Problem details:
Write out the entire listing below exactly, with the pictures left out.

--- start Given data ---

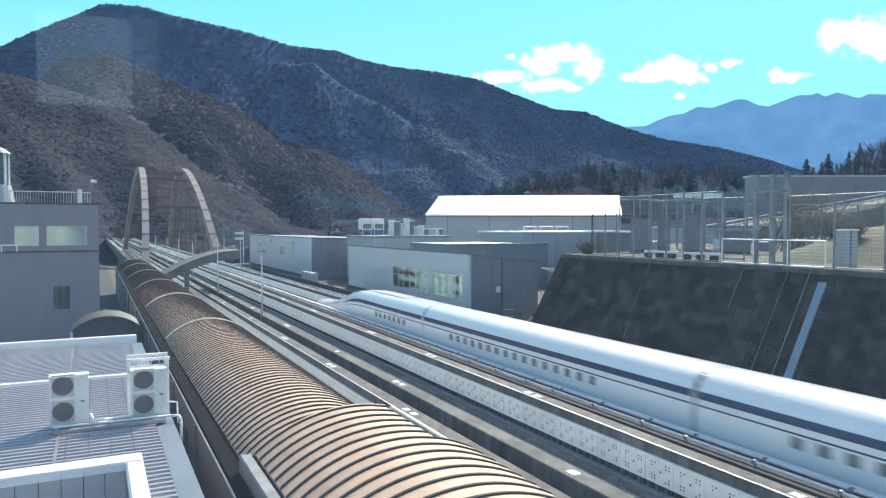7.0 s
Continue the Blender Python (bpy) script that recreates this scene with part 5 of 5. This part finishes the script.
def train():
    root = thing("maglev_train", "long white maglev train with navy side bands", "train")
    win = Geo().box(-0.006, 0.006, 0, 0.36, 1.74, 2.10).mesh("window", TRAIN_GLASS)

    def end_car(at):
        car = part("end_car", body(0, NOSE_LEN, [0, 0.05, 0.12, 0.22, 0.35, 0.6, 1, 1.5, 2.2, 3, 4, 5, 6, 7, 8, 9, 10, 11, 12, 13, 14, 15, 16, 20, NOSE_LEN - 0.25]), TRAIN_WHITE, root, "white end car with long flat nose", smooth=True, at=at)
        for sgn in (-1, 1):
            part("navy_band", band(sgn, 10.4, NOSE_LEN - 0.3, 2.42, 2.68, taper=3.0), TRAIN_BLUE, car)
            part("navy_line", band(sgn, 11.2, NOSE_LEN - 0.3, 2.16, 2.22), TRAIN_BLUE, car)
            for i in range(7):
                part("window", win, None, car, at=pose(sgn * CAR_W, 18.6 + i * 0.88, 0))
            part("stripe", top_band(4.6, 13.6, sgn * 0.42 - 0.22, sgn * 0.42 + 0.22), TRAIN_SKY, car)
            part("stripe", top_band(6.0, 14.2, sgn * 0.84 - 0.05, sgn * 0.84 + 0.05), TRAIN_SKY, car)
            part("stripe", top_band(7.0, 14.2, sgn * 1.0 - 0.03, sgn * 1.0 + 0.03), TRAIN_SKY, car)
        part("roof_hatch", Geo().box(-0.55, 0.55, 15.8, 22, 3.31, 3.374), TRAIN_GREY, car)
        return car
    end_car(pose(0, 0, 0))
    mid_mesh = body(0, MID_LEN, [20, 26, 32, 38, 20 + MID_LEN - 0.25])
    mid_mesh.v = [(x, y - 20, z) for x, y, z in mid_mesh.v]
    mm = mid_mesh.mesh("middle_car", TRAIN_WHITE, True)
    bands = []
    for sgn in (-1, 1):
        for z0, z1, nm in ((2.42, 2.68, "navy_band"), (2.16, 2.22, "navy_line")):
            b = band(sgn, 20, 20 + MID_LEN - 0.25, z0, z1)
            b.v = [(x, y - 20, z) for x, y, z in b.v]
            bands.append((nm, b.mesh(nm, TRAIN_BLUE)))
    gap = Geo().box(-1.33, 1.33, 0, 0.26, 0.1, 3.2, c=0.3).mesh("gangway", TRAIN_GREY)
    for i in range(MIDS):
        car = part("middle_car", mm, None, root, at=pose(0, NOSE_LEN + i * MID_LEN, 0))
        for nm, b in bands:
            part(nm, b, None, car)
        for sgn in (-1, 1):
            for k in range(16):
                part("window", win, None, car, at=pose(sgn * CAR_W, 5.3 + k * 0.88, 0))
    for i in range(MIDS + 1):
        part("gangway", gap, None, root, at=pose(0, NOSE_LEN + i * MID_LEN - 0.255, 0))
    end_car(pose(0, TRAIN_LEN - 0.25, 0, 0, 0, 180))
    return root


TRAIN = train()


def motions():
    x, z = 20.40, FLOOR + 0.13
    nose = [(0.0, 836.0), (2.2, 536.0), (4.4, 234.5), (4.7, 194.0), (5.8, 55.4), (6.1, 16.8), (6.5, -35.3), (7.0, -100.7), (7.3, -140.2), (8.0, -232.6)]
    rows = [(t, pose(x, y, z)) for t, y in nose]
    walk(TRAIN, rows)


motions()
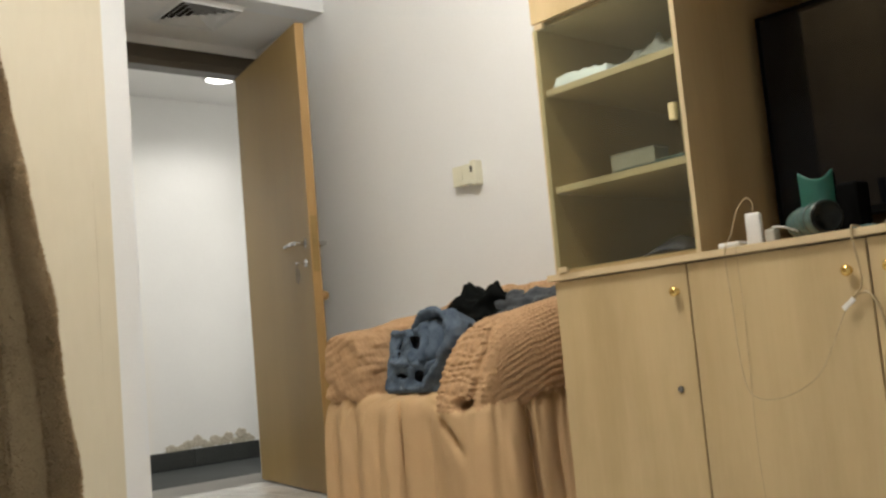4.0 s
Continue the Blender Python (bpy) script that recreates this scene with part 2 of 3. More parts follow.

--- end Given data ---

Reply to the task:
7.0 s
Continue the Blender Python (bpy) script that recreates this scene with part 5 of 5. This part finishes the script.
def train():
    root = thing("maglev_train", "long white maglev train with navy side bands", "train")
    win = Geo().box(-0.006, 0.006, 0, 0.36, 1.74, 2.10).mesh("window", TRAIN_GLASS)

    def end_car(at):
        car = part("end_car", body(0, NOSE_LEN, [0, 0.05, 0.12, 0.22, 0.35, 0.6, 1, 1.5, 2.2, 3, 4, 5, 6, 7, 8, 9, 10, 11, 12, 13, 14, 15, 16, 20, NOSE_LEN - 0.25]), TRAIN_WHITE, root, "white end car with long flat nose", smooth=True, at=at)
        for sgn in (-1, 1):
            part("navy_band", band(sgn, 10.4, NOSE_LEN - 0.3, 2.42, 2.68, taper=3.0), TRAIN_BLUE, car)
            part("navy_line", band(sgn, 11.2, NOSE_LEN - 0.3, 2.16, 2.22), TRAIN_BLUE, car)
            for i in range(7):
                part("window", win, None, car, at=pose(sgn * CAR_W, 18.6 + i * 0.88, 0))
            part("stripe", top_band(4.6, 13.6, sgn * 0.42 - 0.22, sgn * 0.42 + 0.22), TRAIN_SKY, car)
            part("stripe", top_band(6.0, 14.2, sgn * 0.84 - 0.05, sgn * 0.84 + 0.05), TRAIN_SKY, car)
            part("stripe", top_band(7.0, 14.2, sgn * 1.0 - 0.03, sgn * 1.0 + 0.03), TRAIN_SKY, car)
        part("roof_hatch", Geo().box(-0.55, 0.55, 15.8, 22, 3.31, 3.374), TRAIN_GREY, car)
        return car
    end_car(pose(0, 0, 0))
    mid_mesh = body(0, MID_LEN, [20, 26, 32, 38, 20 + MID_LEN - 0.25])
    mid_mesh.v = [(x, y - 20, z) for x, y, z in mid_mesh.v]
    mm = mid_mesh.mesh("middle_car", TRAIN_WHITE, True)
    bands = []
    for sgn in (-1, 1):
        for z0, z1, nm in ((2.42, 2.68, "navy_band"), (2.16, 2.22, "navy_line")):
            b = band(sgn, 20, 20 + MID_LEN - 0.25, z0, z1)
            b.v = [(x, y - 20, z) for x, y, z in b.v]
            bands.append((nm, b.mesh(nm, TRAIN_BLUE)))
    gap = Geo().box(-1.33, 1.33, 0, 0.26, 0.1, 3.2, c=0.3).mesh("gangway", TRAIN_GREY)
    for i in range(MIDS):
        car = part("middle_car", mm, None, root, at=pose(0, NOSE_LEN + i * MID_LEN, 0))
        for nm, b in bands:
            part(nm, b, None, car)
        for sgn in (-1, 1):
            for k in range(16):
                part("window", win, None, car, at=pose(sgn * CAR_W, 5.3 + k * 0.88, 0))
    for i in range(MIDS + 1):
        part("gangway", gap, None, root, at=pose(0, NOSE_LEN + i * MID_LEN - 0.255, 0))
    end_car(pose(0, TRAIN_LEN - 0.25, 0, 0, 0, 180))
    return root


TRAIN = train()


def motions():
    x, z = 20.40, FLOOR + 0.13
    nose = [(0.0, 836.0), (2.2, 536.0), (4.4, 234.5), (4.7, 194.0), (5.8, 55.4), (6.1, 16.8), (6.5, -35.3), (7.0, -100.7), (7.3, -140.2), (8.0, -232.6)]
    rows = [(t, pose(x, y, z)) for t, y in nose]
    walk(TRAIN, rows)


motions()
4.0 s
Continue the Blender Python (bpy) script that recreates this scene with part 2 of 3. More parts follow.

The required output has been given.